--- Work required ---
Copy the listing below in full and skip every picture.

==========

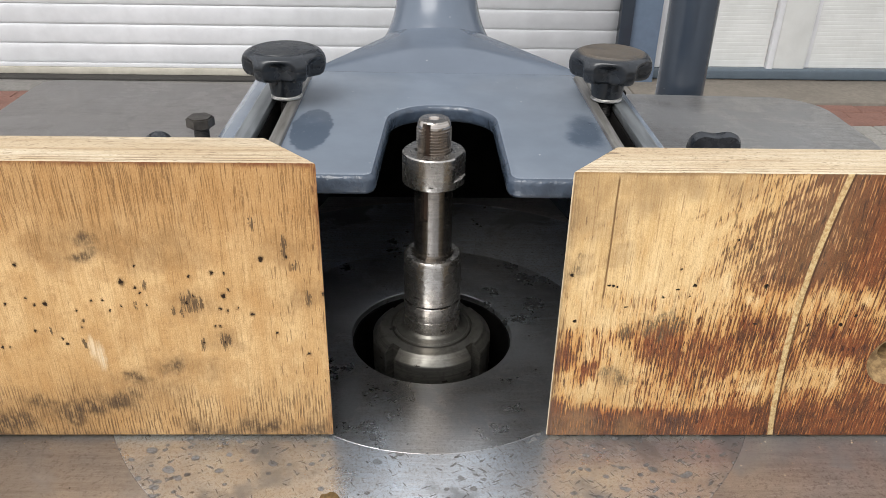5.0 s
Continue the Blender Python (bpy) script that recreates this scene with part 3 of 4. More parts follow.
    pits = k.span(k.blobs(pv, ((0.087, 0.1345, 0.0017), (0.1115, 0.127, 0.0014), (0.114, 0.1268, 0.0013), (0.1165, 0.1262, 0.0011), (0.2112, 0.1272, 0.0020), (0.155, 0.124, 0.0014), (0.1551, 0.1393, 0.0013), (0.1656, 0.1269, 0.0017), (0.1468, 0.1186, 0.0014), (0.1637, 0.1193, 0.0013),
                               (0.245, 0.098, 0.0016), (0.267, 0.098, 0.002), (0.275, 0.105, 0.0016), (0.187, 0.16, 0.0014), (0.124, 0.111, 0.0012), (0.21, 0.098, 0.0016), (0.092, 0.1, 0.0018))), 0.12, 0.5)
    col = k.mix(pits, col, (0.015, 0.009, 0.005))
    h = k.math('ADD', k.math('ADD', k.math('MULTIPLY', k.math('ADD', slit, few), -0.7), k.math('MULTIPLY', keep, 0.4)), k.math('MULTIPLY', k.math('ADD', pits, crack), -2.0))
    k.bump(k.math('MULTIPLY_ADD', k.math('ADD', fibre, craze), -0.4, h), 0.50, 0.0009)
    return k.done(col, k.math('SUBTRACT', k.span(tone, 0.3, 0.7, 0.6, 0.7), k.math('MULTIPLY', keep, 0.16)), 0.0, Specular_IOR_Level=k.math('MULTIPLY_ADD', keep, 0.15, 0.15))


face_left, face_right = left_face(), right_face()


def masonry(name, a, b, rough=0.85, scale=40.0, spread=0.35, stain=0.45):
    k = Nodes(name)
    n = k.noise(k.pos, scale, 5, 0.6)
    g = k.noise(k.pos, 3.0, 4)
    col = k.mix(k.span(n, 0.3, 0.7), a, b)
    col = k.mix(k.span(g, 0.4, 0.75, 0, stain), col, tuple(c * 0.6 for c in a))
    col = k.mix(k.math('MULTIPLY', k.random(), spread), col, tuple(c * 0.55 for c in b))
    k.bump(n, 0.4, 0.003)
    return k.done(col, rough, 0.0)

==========

--- Exercise output ---
5.0 s
Continue the Blender Python (bpy) script that recreates this scene with part 3 of 4. More parts follow.
    pits = k.span(k.blobs(pv, ((0.087, 0.1345, 0.0017), (0.1115, 0.127, 0.0014), (0.114, 0.1268, 0.0013), (0.1165, 0.1262, 0.0011), (0.2112, 0.1272, 0.0020), (0.155, 0.124, 0.0014), (0.1551, 0.1393, 0.0013), (0.1656, 0.1269, 0.0017), (0.1468, 0.1186, 0.0014), (0.1637, 0.1193, 0.0013),
                               (0.245, 0.098, 0.0016), (0.267, 0.098, 0.002), (0.275, 0.105, 0.0016), (0.187, 0.16, 0.0014), (0.124, 0.111, 0.0012), (0.21, 0.098, 0.0016), (0.092, 0.1, 0.0018))), 0.12, 0.5)
    col = k.mix(pits, col, (0.015, 0.009, 0.005))
    h = k.math('ADD', k.math('ADD', k.math('MULTIPLY', k.math('ADD', slit, few), -0.7), k.math('MULTIPLY', keep, 0.4)), k.math('MULTIPLY', k.math('ADD', pits, crack), -2.0))
    k.bump(k.math('MULTIPLY_ADD', k.math('ADD', fibre, craze), -0.4, h), 0.50, 0.0009)
    return k.done(col, k.math('SUBTRACT', k.span(tone, 0.3, 0.7, 0.6, 0.7), k.math('MULTIPLY', keep, 0.16)), 0.0, Specular_IOR_Level=k.math('MULTIPLY_ADD', keep, 0.15, 0.15))


face_left, face_right = left_face(), right_face()


def masonry(name, a, b, rough=0.85, scale=40.0, spread=0.35, stain=0.45):
    k = Nodes(name)
    n = k.noise(k.pos, scale, 5, 0.6)
    g = k.noise(k.pos, 3.0, 4)
    col = k.mix(k.span(n, 0.3, 0.7), a, b)
    col = k.mix(k.span(g, 0.4, 0.75, 0, stain), col, tuple(c * 0.6 for c in a))
    col = k.mix(k.math('MULTIPLY', k.random(), spread), col, tuple(c * 0.55 for c in b))
    k.bump(n, 0.4, 0.003)
    return k.done(col, rough, 0.0)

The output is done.